GIVEN INFORMATION
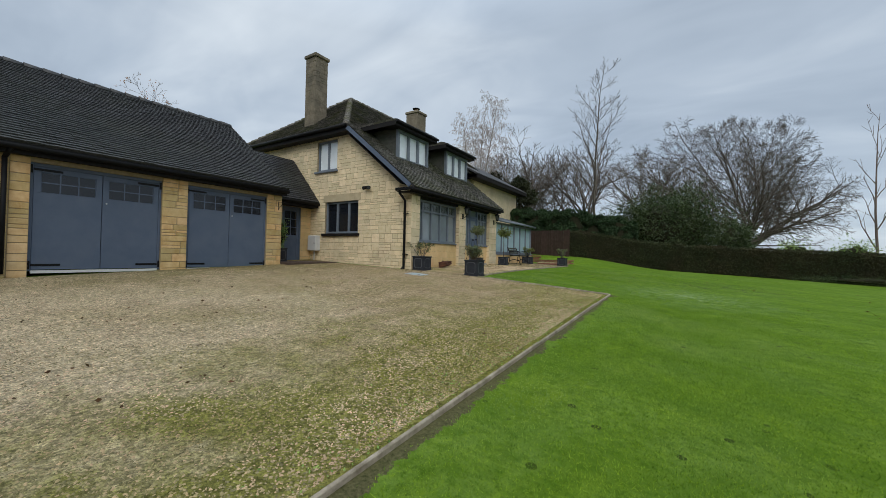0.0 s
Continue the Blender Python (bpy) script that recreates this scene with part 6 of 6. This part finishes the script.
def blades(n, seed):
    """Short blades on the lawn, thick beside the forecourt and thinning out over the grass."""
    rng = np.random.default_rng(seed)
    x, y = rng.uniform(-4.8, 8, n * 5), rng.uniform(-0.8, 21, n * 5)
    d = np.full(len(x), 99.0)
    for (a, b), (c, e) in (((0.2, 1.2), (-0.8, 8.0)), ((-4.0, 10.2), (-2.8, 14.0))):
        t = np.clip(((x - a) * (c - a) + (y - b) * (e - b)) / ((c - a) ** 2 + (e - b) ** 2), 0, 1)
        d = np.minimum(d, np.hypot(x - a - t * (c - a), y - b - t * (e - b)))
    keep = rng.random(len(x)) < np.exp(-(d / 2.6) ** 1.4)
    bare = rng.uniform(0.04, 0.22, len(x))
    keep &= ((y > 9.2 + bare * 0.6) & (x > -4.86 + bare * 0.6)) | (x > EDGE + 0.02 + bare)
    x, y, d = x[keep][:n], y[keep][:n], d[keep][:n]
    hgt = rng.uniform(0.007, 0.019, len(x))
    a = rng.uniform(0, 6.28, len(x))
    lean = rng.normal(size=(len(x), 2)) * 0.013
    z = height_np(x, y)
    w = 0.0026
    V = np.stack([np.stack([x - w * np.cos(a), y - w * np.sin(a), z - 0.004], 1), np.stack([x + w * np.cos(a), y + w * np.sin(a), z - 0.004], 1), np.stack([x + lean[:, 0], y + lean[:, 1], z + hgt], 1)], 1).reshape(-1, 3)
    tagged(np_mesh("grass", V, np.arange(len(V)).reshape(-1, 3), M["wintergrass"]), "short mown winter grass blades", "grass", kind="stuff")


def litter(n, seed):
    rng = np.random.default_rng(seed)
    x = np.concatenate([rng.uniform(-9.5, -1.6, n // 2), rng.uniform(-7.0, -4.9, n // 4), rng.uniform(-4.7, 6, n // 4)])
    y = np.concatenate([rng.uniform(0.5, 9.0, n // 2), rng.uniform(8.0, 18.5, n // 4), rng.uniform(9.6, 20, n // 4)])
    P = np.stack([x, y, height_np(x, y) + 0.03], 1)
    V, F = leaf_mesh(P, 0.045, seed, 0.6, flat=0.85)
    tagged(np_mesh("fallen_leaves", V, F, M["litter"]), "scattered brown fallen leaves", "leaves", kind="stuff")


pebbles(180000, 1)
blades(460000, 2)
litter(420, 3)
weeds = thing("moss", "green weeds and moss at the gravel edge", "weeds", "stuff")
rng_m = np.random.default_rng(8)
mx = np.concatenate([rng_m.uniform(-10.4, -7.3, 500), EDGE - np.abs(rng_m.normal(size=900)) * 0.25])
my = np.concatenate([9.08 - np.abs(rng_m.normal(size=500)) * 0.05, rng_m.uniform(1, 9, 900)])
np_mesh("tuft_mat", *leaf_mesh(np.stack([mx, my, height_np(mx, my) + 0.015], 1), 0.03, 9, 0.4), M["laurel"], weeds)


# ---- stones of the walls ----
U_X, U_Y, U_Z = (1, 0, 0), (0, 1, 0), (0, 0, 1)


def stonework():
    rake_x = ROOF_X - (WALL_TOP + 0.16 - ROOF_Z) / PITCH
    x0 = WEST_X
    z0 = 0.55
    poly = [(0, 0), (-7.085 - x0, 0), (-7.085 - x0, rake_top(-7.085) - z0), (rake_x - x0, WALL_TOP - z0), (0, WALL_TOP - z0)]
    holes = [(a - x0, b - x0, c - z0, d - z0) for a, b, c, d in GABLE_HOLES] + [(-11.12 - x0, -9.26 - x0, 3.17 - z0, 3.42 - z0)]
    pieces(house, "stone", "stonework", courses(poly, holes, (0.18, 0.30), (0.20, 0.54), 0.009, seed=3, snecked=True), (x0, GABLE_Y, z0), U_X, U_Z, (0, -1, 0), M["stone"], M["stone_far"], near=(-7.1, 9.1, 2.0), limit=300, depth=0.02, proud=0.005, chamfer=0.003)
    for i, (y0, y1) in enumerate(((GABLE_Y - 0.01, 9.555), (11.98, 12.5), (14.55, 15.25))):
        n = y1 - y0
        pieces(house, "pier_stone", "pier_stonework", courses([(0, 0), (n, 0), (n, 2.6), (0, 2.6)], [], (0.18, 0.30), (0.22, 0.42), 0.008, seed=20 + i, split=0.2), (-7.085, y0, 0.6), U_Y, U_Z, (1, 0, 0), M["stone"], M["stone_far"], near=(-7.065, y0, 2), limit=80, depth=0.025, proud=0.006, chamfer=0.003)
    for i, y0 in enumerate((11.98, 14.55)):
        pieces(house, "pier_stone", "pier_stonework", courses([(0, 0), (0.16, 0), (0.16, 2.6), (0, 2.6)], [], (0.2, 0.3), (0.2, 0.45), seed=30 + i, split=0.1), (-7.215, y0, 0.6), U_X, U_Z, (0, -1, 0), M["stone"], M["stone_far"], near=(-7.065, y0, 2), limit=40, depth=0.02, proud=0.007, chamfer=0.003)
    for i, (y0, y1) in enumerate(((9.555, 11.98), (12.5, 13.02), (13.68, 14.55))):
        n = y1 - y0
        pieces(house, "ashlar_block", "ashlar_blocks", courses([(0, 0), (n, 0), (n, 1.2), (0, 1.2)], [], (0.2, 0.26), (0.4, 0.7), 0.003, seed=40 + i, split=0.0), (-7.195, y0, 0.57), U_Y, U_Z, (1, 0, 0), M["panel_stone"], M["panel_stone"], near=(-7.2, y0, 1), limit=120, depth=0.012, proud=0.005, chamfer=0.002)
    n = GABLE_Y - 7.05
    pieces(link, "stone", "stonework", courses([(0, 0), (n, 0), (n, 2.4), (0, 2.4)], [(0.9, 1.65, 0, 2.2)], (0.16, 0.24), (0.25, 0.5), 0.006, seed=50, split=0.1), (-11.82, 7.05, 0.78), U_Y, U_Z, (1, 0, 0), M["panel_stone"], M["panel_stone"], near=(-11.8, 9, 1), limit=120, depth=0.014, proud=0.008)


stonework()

==

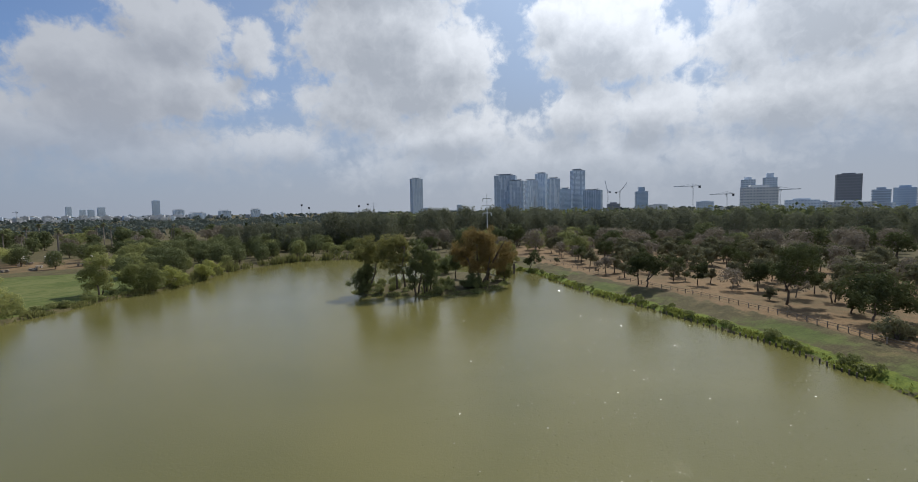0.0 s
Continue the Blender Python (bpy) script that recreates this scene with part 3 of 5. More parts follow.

PROBLEM DESCRIPTION
Check each line above for "part" and return the ones that have it.

FULL ANSWER
Continue the Blender Python (bpy) script that recreates this scene with part 6 of 6. This part finishes the script.
Continue the Blender Python (bpy) script that recreates this scene with part 3 of 5. More parts follow.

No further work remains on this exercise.